Апелляция к духу античной поэзии и греческой трагедии — любимая идея всех создателей и реформаторов музыкальной драмы, от флорентийских интеллектуалов конца XVI века до композиторов XX века, творивших в разных странах и в разных манерах. Другой вопрос, что именно каждая эпоха и каждый художник видит в античности. В XX веке возобладала трагическая концепция, выявлявшая прямые параллели между архаикой и современностью: и там, и там царит жестокость, порой совершенно иррациональная, и подвергаемый самым страшным испытаниям человек должен искать опору лишь в самом себе, не полагаясь на милость слепой судьбы и благосклонность богов.
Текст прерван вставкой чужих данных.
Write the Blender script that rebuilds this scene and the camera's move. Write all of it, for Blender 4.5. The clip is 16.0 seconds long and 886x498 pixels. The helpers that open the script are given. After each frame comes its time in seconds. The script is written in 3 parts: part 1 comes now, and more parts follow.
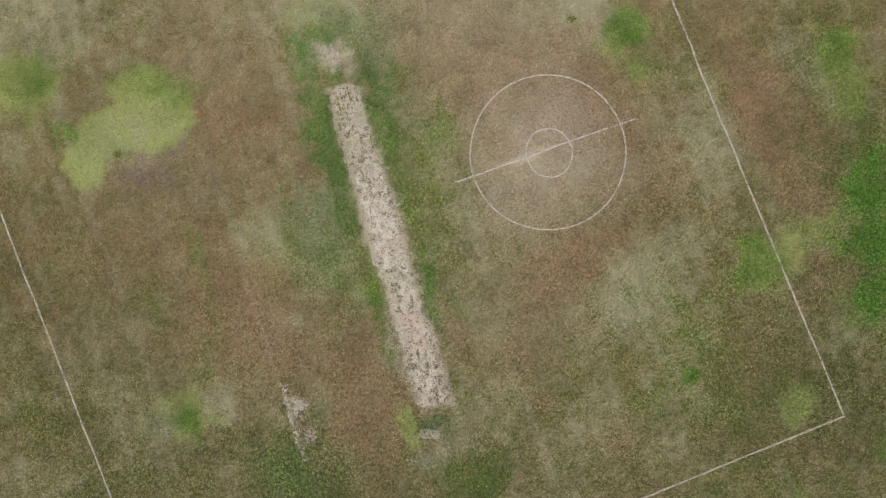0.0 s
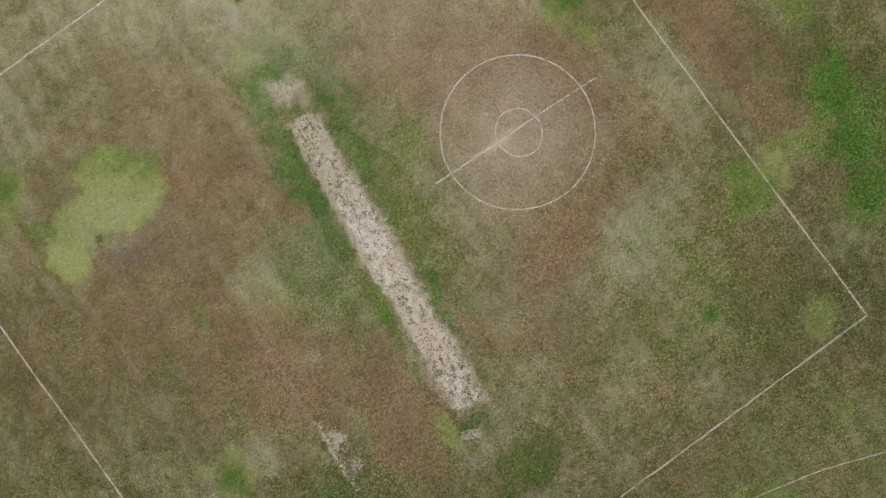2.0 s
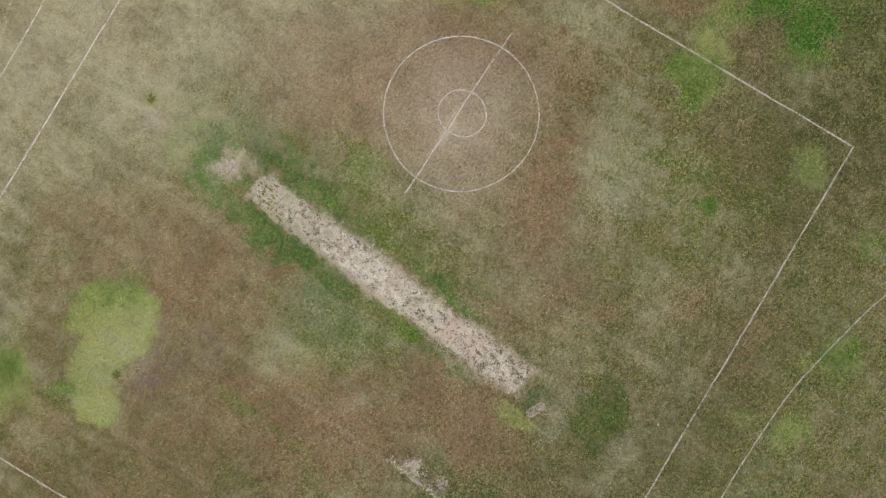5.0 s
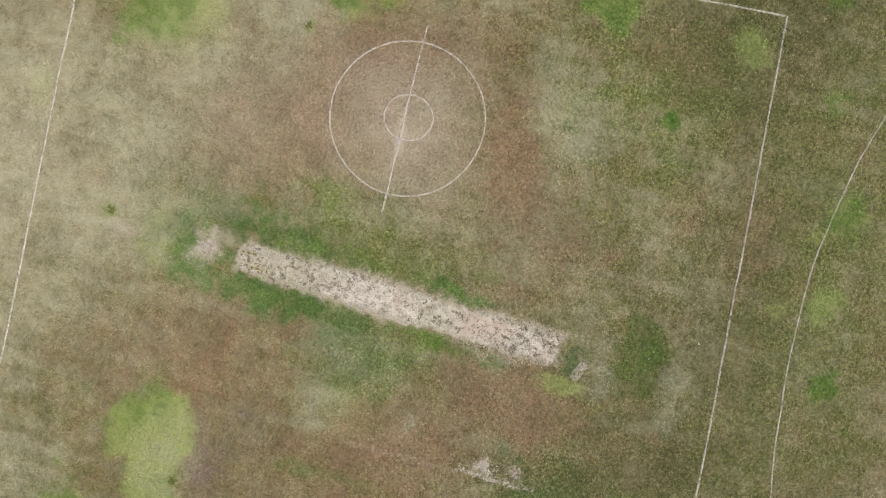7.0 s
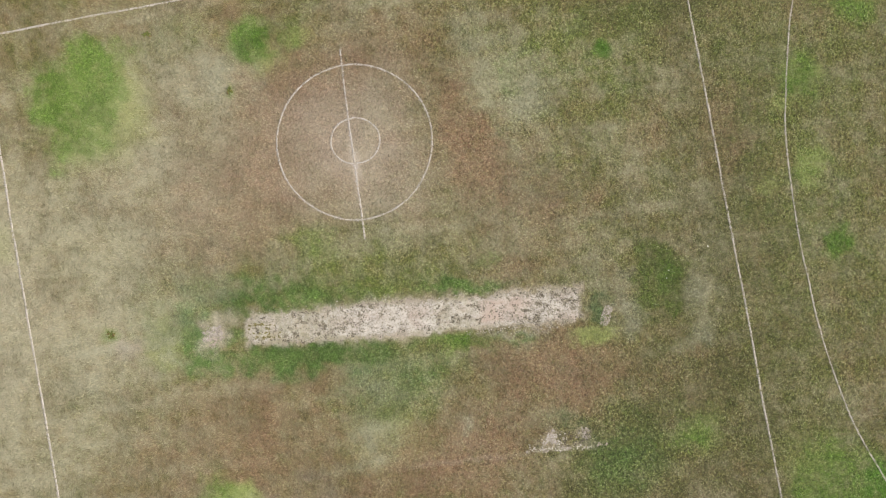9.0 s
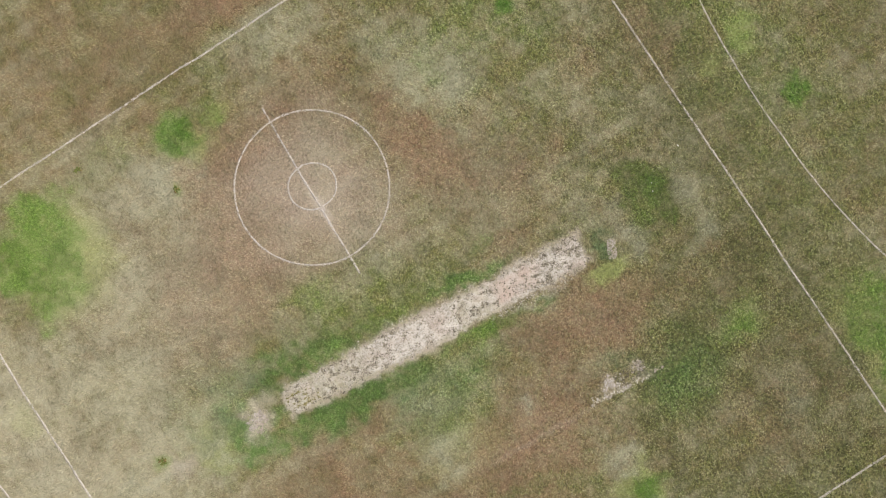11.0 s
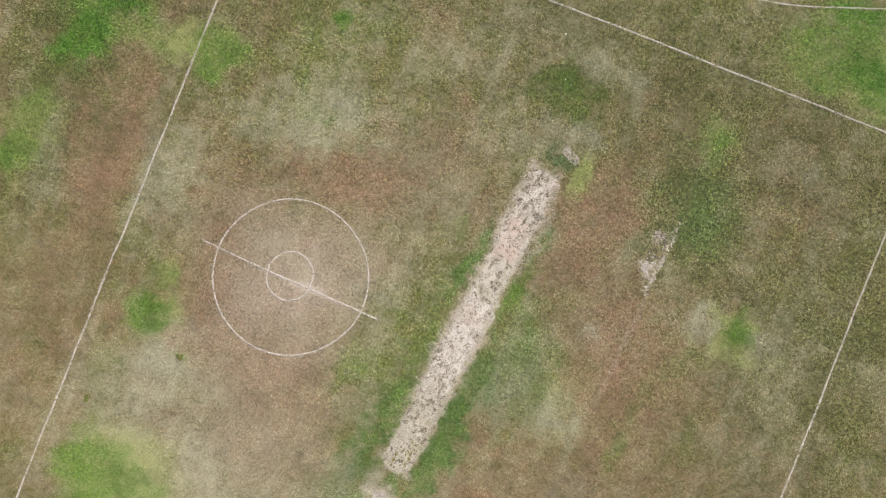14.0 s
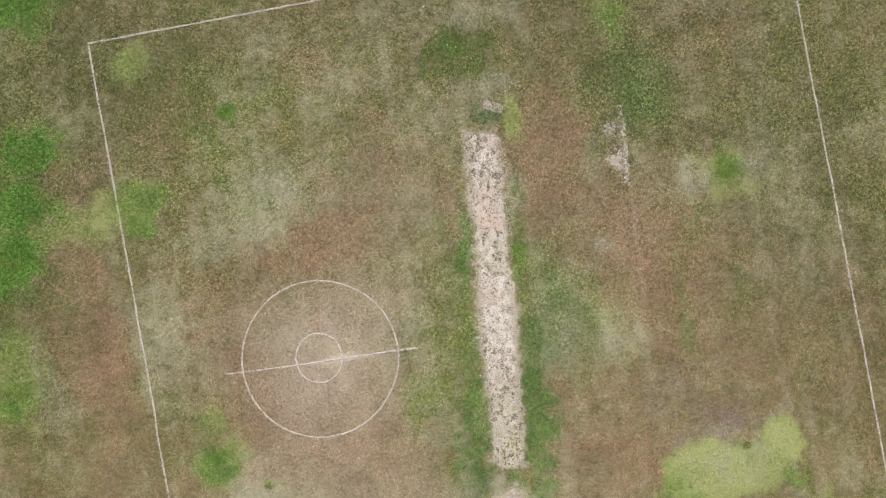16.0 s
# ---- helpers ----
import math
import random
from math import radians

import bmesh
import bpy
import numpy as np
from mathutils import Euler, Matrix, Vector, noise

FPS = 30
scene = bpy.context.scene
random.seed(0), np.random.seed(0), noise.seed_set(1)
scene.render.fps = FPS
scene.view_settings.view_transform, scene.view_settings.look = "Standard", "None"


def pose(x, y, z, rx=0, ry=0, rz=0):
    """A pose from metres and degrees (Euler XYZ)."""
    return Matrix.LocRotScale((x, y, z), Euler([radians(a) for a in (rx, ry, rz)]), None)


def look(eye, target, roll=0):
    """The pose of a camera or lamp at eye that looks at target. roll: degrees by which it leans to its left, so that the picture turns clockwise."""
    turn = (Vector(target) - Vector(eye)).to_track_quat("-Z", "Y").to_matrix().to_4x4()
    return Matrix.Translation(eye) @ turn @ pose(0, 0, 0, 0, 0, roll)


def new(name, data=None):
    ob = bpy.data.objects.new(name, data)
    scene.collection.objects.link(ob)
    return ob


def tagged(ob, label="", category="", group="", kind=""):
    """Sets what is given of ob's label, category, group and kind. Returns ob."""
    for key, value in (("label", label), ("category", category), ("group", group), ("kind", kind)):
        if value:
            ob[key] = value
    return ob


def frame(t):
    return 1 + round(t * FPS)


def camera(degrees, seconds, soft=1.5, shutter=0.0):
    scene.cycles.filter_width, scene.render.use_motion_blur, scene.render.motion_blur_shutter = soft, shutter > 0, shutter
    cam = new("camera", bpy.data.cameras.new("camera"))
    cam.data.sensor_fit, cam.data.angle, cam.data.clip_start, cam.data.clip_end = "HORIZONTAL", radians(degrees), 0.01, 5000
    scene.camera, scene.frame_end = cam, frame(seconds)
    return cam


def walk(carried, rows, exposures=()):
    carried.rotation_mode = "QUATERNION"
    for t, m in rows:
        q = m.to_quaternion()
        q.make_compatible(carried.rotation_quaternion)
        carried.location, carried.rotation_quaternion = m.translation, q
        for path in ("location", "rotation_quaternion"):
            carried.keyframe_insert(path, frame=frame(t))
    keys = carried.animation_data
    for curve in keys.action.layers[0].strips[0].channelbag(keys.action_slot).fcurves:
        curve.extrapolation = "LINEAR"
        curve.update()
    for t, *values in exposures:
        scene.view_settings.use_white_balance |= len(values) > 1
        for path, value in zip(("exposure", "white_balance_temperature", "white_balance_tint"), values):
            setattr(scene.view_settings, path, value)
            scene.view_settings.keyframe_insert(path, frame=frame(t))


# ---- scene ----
cam = camera(50.1, 16.0, soft=1.05)
HEIGHT = 60.34
PATH = [
    (0.0, pose(4.293, -2.733, HEIGHT * 1.0009, 0.899, 1.165, -14.90)),
    (0.5, pose(4.192, -2.598, HEIGHT * 1.0010, 0.792, 1.016, -18.37)),
    (1.0, pose(4.098, -2.468, HEIGHT * 1.0010, 0.677, 0.887, -21.76)),
    (1.5, pose(4.026, -2.345, HEIGHT * 1.0011, 0.557, 0.773, -25.33)),
    (2.0, pose(4.000, -2.221, HEIGHT * 1.0013, 0.453, 0.658, -29.06)),
    (2.5, pose(3.983, -2.106, HEIGHT * 1.0013, 0.356, 0.569, -32.87)),
    (3.0, pose(3.995, -2.022, HEIGHT * 1.0006, 0.273, 0.494, -36.65)),
    (3.5, pose(3.994, -1.988, HEIGHT * 0.9999, 0.188, 0.453, -40.57)),
    (4.0, pose(4.021, -1.982, HEIGHT * 0.9999, 0.151, 0.429, -44.38)),
    (4.2, pose(4.026, -2.000, HEIGHT * 1.0001, 0.137, 0.428, -45.72)),
    (6.3, pose(4.099, -2.583, HEIGHT * 1.0013, 0.327, 0.620, -64.55)),
    (6.5, pose(4.075, -2.614, HEIGHT * 1.0012, 0.333, 0.619, -66.66)),
    (7.0, pose(4.045, -2.729, HEIGHT * 1.0006, 0.337, 0.588, -71.79)),
    (7.5, pose(3.996, -2.771, HEIGHT * 1.0005, 0.351, 0.530, -77.22)),
    (8.0, pose(3.923, -2.789, HEIGHT * 1.0004, 0.357, 0.450, -82.39)),
    (8.5, pose(3.878, -2.788, HEIGHT * 1.0001, 0.377, 0.368, -87.79)),
    (9.0, pose(3.846, -2.788, HEIGHT * 0.9998, 0.395, 0.279, -93.10)),
    (9.2, pose(3.826, -2.777, HEIGHT * 0.9997, 0.393, 0.253, -95.28)),
    (11.3, pose(3.799, -2.798, HEIGHT * 0.9987, 0.464, -0.046, -119.69)),
    (11.5, pose(3.776, -2.788, HEIGHT * 0.9987, 0.482, -0.065, -122.05)),
    (12.0, pose(3.732, -2.772, HEIGHT * 0.9986, 0.565, -0.109, -128.03)),
    (12.5, pose(3.666, -2.733, HEIGHT * 0.9984, 0.652, -0.145, -133.77)),
    (13.0, pose(3.583, -2.673, HEIGHT * 0.9984, 0.742, -0.168, -139.46)),
    (13.5, pose(3.516, -2.608, HEIGHT * 0.9986, 0.846, -0.184, -145.23)),
    (14.0, pose(3.474, -2.537, HEIGHT * 0.9988, 0.958, -0.196, -151.12)),
    (14.5, pose(3.453, -2.445, HEIGHT * 0.9989, 1.075, -0.208, -157.22)),
    (15.0, pose(3.454, -2.360, HEIGHT * 0.9991, 1.203, -0.239, -163.48)),
    (15.1, pose(3.464, -2.351, HEIGHT * 0.9992, 1.231, -0.243, -164.81)),
    (15.2, pose(3.475, -2.341, HEIGHT * 0.9992, 1.258, -0.246, -166.31)),
    (15.3, pose(3.490, -2.337, HEIGHT * 0.9993, 1.285, -0.248, -168.61)),
    (15.4, pose(3.505, -2.331, HEIGHT * 0.9993, 1.311, -0.251, -171.36)),
    (15.5, pose(3.519, -2.325, HEIGHT * 0.9994, 1.336, -0.254, -174.06)),
    (15.6, pose(3.535, -2.317, HEIGHT * 0.9994, 1.360, -0.257, -176.96)),
    (15.7, pose(3.550, -2.308, HEIGHT * 0.9994, 1.382, -0.260, -179.55)),
    (15.8, pose(3.562, -2.298, HEIGHT * 0.9995, 1.401, -0.263, -181.49)),
    (15.9, pose(3.574, -2.284, HEIGHT * 0.9995, 1.419, -0.267, -182.63)),
    (16.0, pose(3.584, -2.268, HEIGHT * 0.9995, 1.434, -0.272, -183.37)),
]
walk(cam, PATH, exposures=[(0.0, -0.03, 6730, 3), (1.5, -0.11, 6730, 3), (3.5, -0.13, 6730, 3), (4.2, -0.11, 6710, 3), (6.5, 0.18, 6620, 4), (11.4, 0.33, 6540, 6), (13.0, 0.40, 6520, 7), (16.0, 0.40, 6520, 7)])

# ------------------------------------------------------------------ light: a bright overcast sky, high veiled sun
SUN_ELEVATION, SUN_ROTATION = radians(52), radians(185)
world = bpy.data.worlds.new("overcast_sky")
scene.world = world
world.use_nodes = True
wt = world.node_tree
sky = wt.nodes.new("ShaderNodeTexSky")
sky.sky_type = "NISHITA"
sky.sun_disc = False
sky.sun_elevation, sky.sun_rotation = SUN_ELEVATION, SUN_ROTATION
sky.air_density, sky.dust_density, sky.ozone_density = 1.0, 5.0, 1.0
wt.links.new(sky.outputs[0], wt.nodes["Background"].inputs[0])
wt.nodes["Background"].inputs[1].default_value = 0.10

sun_data = bpy.data.lights.new("veiled_sun", "SUN")
sun_data.energy, sun_data.angle, sun_data.color = 2.6, radians(12), (1.0, 0.97, 0.90)
sun = new("veiled_sun", sun_data)
sun_way = Vector((math.sin(SUN_ROTATION) * math.cos(SUN_ELEVATION), math.cos(SUN_ROTATION) * math.cos(SUN_ELEVATION), math.sin(SUN_ELEVATION)))
sun.matrix_world = look(sun_way * 100, (0, 0, 0))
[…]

В XVIII веке античность, в том числе архаическая, мыслилась совершенно иначе. Европейские интеллектуалы только-только начали с восторгом открывать для себя подлинное искусство Древней Греции и Рима (прежде всего Рима, поскольку Греция находилась под турецким владычеством). Тексты великих поэтов и драматургов прошлого были давно известны и переведены на все важные европейские языки (некоторые — даже на русский), но храмовую архитектуру, рельефы, статуи, фрески, мозаики, вазы — всё это требовалось изучать большей частью на месте, да и там далеко не в желаемом количестве. О подлинном искусстве античной Греции нередко приходилось судить либо по римским копиям знаменитых статуй, либо по отрывочным изображениям, либо по случайно обнаруженным и не всегда первостепенно важным памятникам. Никакие туристические группы не ездили полюбоваться руинами Парфенона в Афинах, театром в Эпидавре, святилищем в Дельфах и другими знаменитыми памятниками материковой Эллады: при турецком владычестве, повлекшем за собой обнищание и ожесточение нравов местного населения, такое путешествие было попросту опасным для жизни. Ещё не были раскопаны Помпеи, погребённые под пеплом Везувия, ещё не явилась из-под земли Венера Милосская, ещё не были извлечены на свет многие скульптуры, мозаики, вазы, которыми ныне любуются посетители знаменитых музеев мира. Тем больший восторг вызывало в XVIII веке каждое подобное открытие, и это неизбежно вело к идеализации античности, в которой многие начали видеть «утраченный рай» человечества.